At the center of The Tribe, there’s a romantically intertwined trio: belligerent, over-sexed Berger (irresistible Andrew Polec); deeply conflicted Claude (appealing, endearing Tyler Hardwick); and activist Sheila (powerhouse Storm Lever, who has made memorable appearances in three prior high-profile San Diego productions: “Almost Famous” at the Globe and, at the La Jolla Playhouse, “Summer: The Donna Summer Musical” and “Fly”).
Then there’s hunky Hud (Alex Joseph Grayson); pregnant Jeanie (Jaygee Macapugay), peaceable Woof (Angel Lozada); eccentric Crissy (Bailey Day Sonner), who does a great job with the aching song of loss, “Frank Mills”); and big-voiced Dionne (Nyla Sostre), who kicks it all off with “Aquarius.” The total ensemble features 16 performers, two of whom (Luke H. Jacobs, Bethany Slomka) are locals.

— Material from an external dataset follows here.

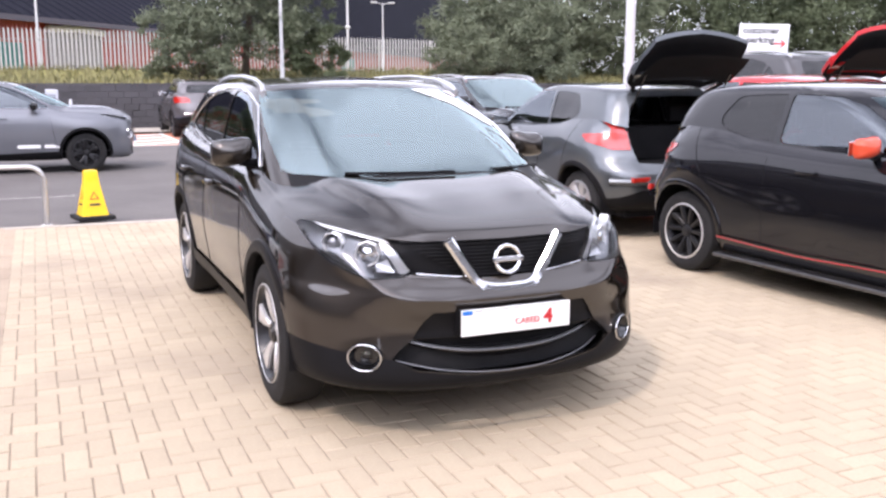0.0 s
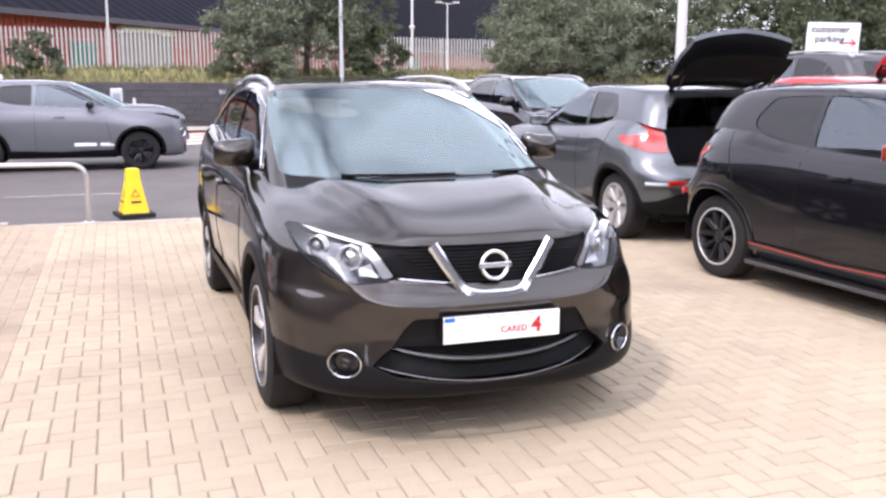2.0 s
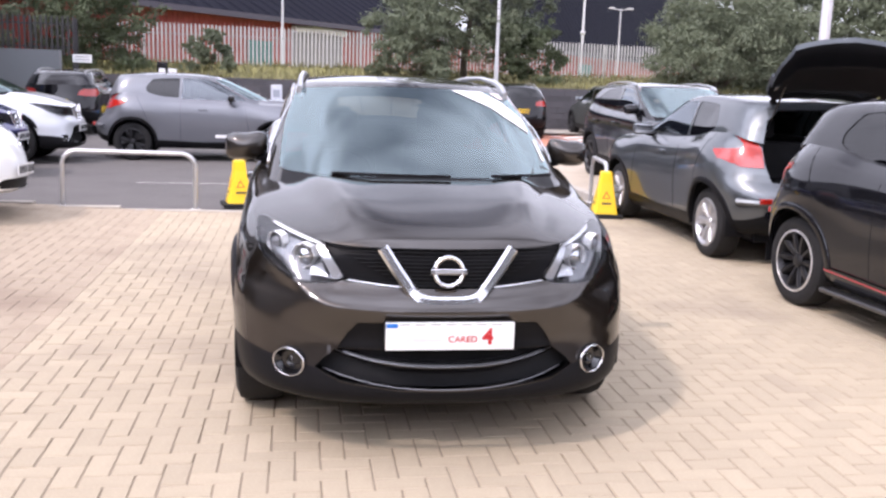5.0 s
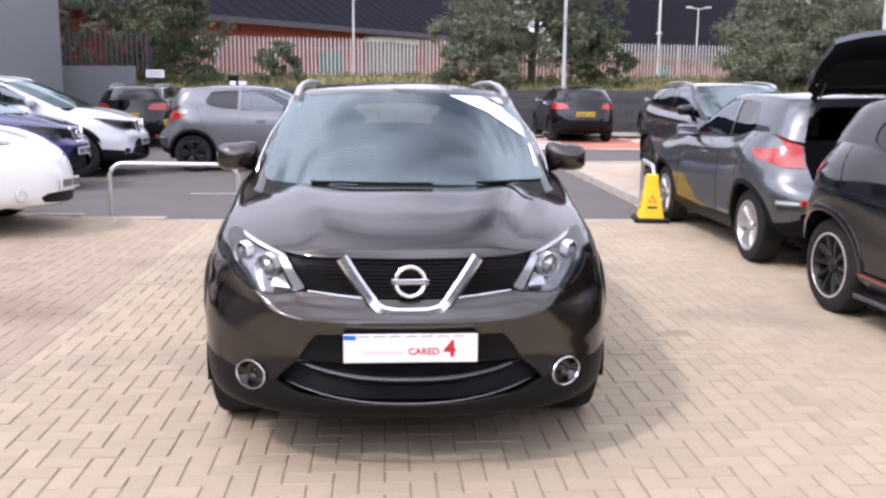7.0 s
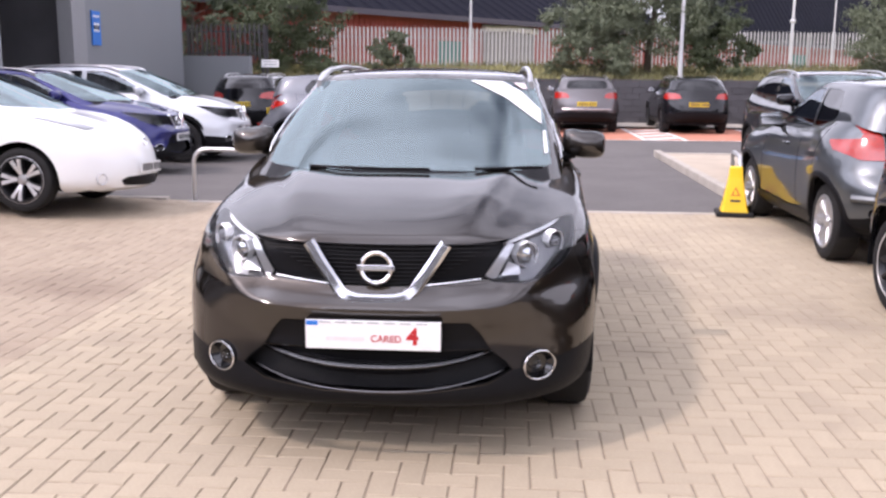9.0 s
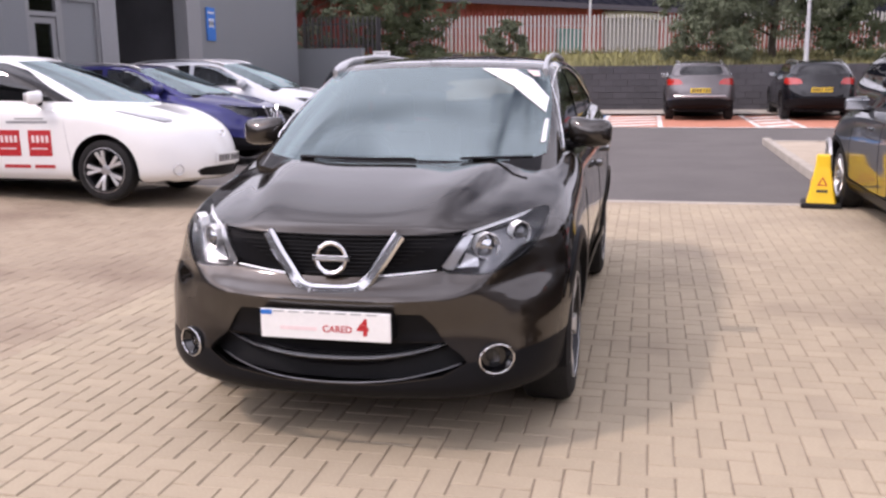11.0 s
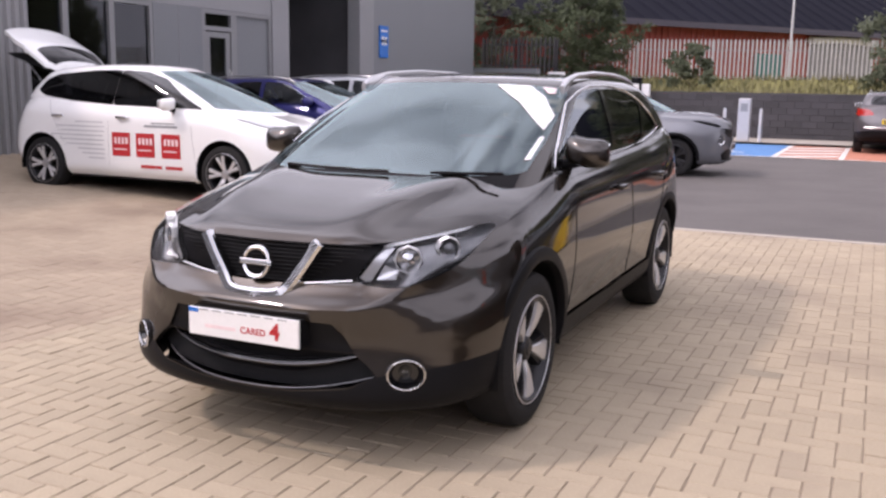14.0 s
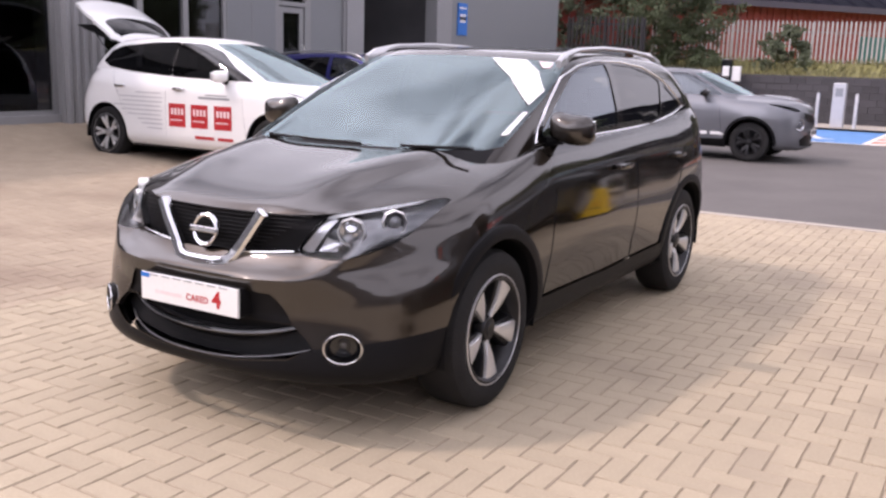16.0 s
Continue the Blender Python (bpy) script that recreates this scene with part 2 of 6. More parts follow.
def sheet(name, xs, ys, z, mat, label, kind="structure", cat="ground"):
    bm = bmesh.new()
    grid = [[bm.verts.new((x, y, rise(x, y) + z)) for x in xs] for y in ys]
    for a, b in zip(grid, grid[1:]):
        for i in range(len(xs) - 1):
            bm.faces.new((a[i], a[i + 1], b[i + 1], b[i]))
    return tagged(obj_from(name, bm, mat), label, cat, kind=kind)


near_x = [i * 0.5 - 14 for i in range(57)]
sheet("ground", [-1500, -300, -60] + near_x + [60, 300, 1500], [-1500, -300, -60, -20, -8, 0, 6, 7, 8, 9, 10, 11, 12, 20, 30, 60, 300, 1500], -0.05, ASPHALT, "worn grey asphalt road and open ground")
# ---- cars ----
def curve(points):
    """A smooth function through (position, value) pairs."""
    xs = [p[0] for p in points]
    ys = [p[1] for p in points]
    n = len(xs)
    d = [(ys[i + 1] - ys[i]) / (xs[i + 1] - xs[i]) for i in range(n - 1)]
    t = [d[0]] + [0 if d[i - 1] * d[i] <= 0 else 2 * d[i - 1] * d[i] / (d[i - 1] + d[i]) for i in range(1, n - 1)] + [d[-1]]

    def f(x):
        if x <= xs[0]:
            return ys[0]
        if x >= xs[-1]:
            return ys[-1]
        i = 0
        while x > xs[i + 1]:
            i += 1
        h = xs[i + 1] - xs[i]
        s = (x - xs[i]) / h
        return (2 * s ** 3 - 3 * s * s + 1) * ys[i] + (s ** 3 - 2 * s * s + s) * h * t[i] + (3 * s * s - 2 * s ** 3) * ys[i + 1] + (s ** 3 - s * s) * h * t[i + 1]
    return f


def half_outline(w, yf, yr, cf, cr, nf, nr, count):
    """Half of a car's plan outline, from the middle of the nose round the side to the middle of the tail."""
    a, b, c = count
    pts = []
    for i in range(a):
        q = math.pi / 2 * i / a
        pts.append((w * math.sin(q) ** (2 / nf), yf + cf - cf * math.cos(q) ** (2 / nf)))
    for i in range(b):
        pts.append((w, yf + cf + (yr - cr - yf - cf) * i / b))
    for i in range(c + 1):
        q = math.pi / 2 * (1 - i / c)
        pts.append((w * abs(math.sin(q)) ** (2 / nr), yr - cr + cr * abs(math.cos(q)) ** (2 / nr)))
    return pts


def mirror_x(bm):
    geom = bm.verts[:] + bm.edges[:] + bm.faces[:]
    r = bmesh.ops.duplicate(bm, geom=geom)
    vs = [g for g in r["geom"] if isinstance(g, bmesh.types.BMVert)]
    for v in vs:
        v.co.x = -v.co.x
    bmesh.ops.reverse_faces(bm, faces=[g for g in r["geom"] if isinstance(g, bmesh.types.BMFace)])
    bmesh.ops.remove_doubles(bm, verts=bm.verts[:], dist=0.0008)


def rounded(poly, r, n=4):
    """A polygon with its corners rounded off."""
    out = []
    k = len(poly)
    for i in range(k):
        p, a, b = Vector(poly[i]), Vector(poly[i - 1]), Vector(poly[(i + 1) % k])
        la, lb = (a - p).length, (b - p).length
        d = min(r, la * 0.45, lb * 0.45)
        s, e = p + (a - p) / la * d, p + (b - p) / lb * d
        for j in range(n + 1):
            q = j / n
            out.append(tuple((1 - q) ** 2 * s + 2 * q * (1 - q) * p + q * q * e))
    return out


def inside(poly, x, y):
    hit = False
    k = len(poly)
    for i in range(k):
        (x1, y1), (x2, y2) = poly[i], poly[(i + 1) % k]
        if (y1 > y) != (y2 > y) and x < (x2 - x1) * (y - y1) / (y2 - y1) + x1:
            hit = not hit
    return hit


def haunch(spec, y, u):
    """How far the flank swells over the wheels."""
    h = spec.get("haunch", 0)
    return h * math.exp(-((u - 0.66) / 0.24) ** 2) * (math.exp(-((y - spec["wb"]) / 0.42) ** 2) + 0.7 * math.exp(-(y / 0.42) ** 2))


def side_x(spec, f, y, z):
    """The width of a car's flank at a place along it and a height."""
    u = max(0, min(1, (z - f["zbot"](y)) / (f["belt"](y) - f["zbot"](y))))
    dip = spec.get("waist", 0) * math.exp(-((u - spec.get("waist_at", 0.34)) / 0.2) ** 2) * max(0, math.sin(math.pi * max(0, min(1, (y - 0.35) / (spec["wb"] - 0.7)))))
    return f["w"](u) - dip + haunch(spec, y, u)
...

It’s a highly talented, multi-cultural cast (true of the original, too), that conveys more of a mindset than a story, in some 40 songs.
There isn’t much narrative or dialogue, but Claude’s ambivalence about the war — and his extended, drug-induced hallucination in Act 2, ingeniously conveyed with huge, puppet-heads — becomes the through-line. However, his ending (and the show’s) is murky and unsatisfying.
The lighting (Amanda Zieve) is exuberant, but the sound (Ken Travis) is variable. The solo numbers come through crisp and clear, but when the ensemble sings, the miking often makes it difficult to discern the words.
The late ‘60s was the best and worst of times. Seeing the show again made me long for those times — when you could tell at a glance, by how people dressed and acted and wore their hair, which ‘side’ they were on in terms of multiple critical issues (drugs, the war, music, etc.). To be young at that time (college for me, not high school), was to feel a part of something vital, personal and electrifying. We truly believed in the power of peace and love — until the 1969 violence of Altamount and Manson made it all come tumbling down
But oh, how glorious to reminisce for two hours, under the stars.
Treat yourself, transport yourself, and revisit the brief, golden Age of Aquarius.
©2021 PAT LAUNER/Patté Productions, Inc.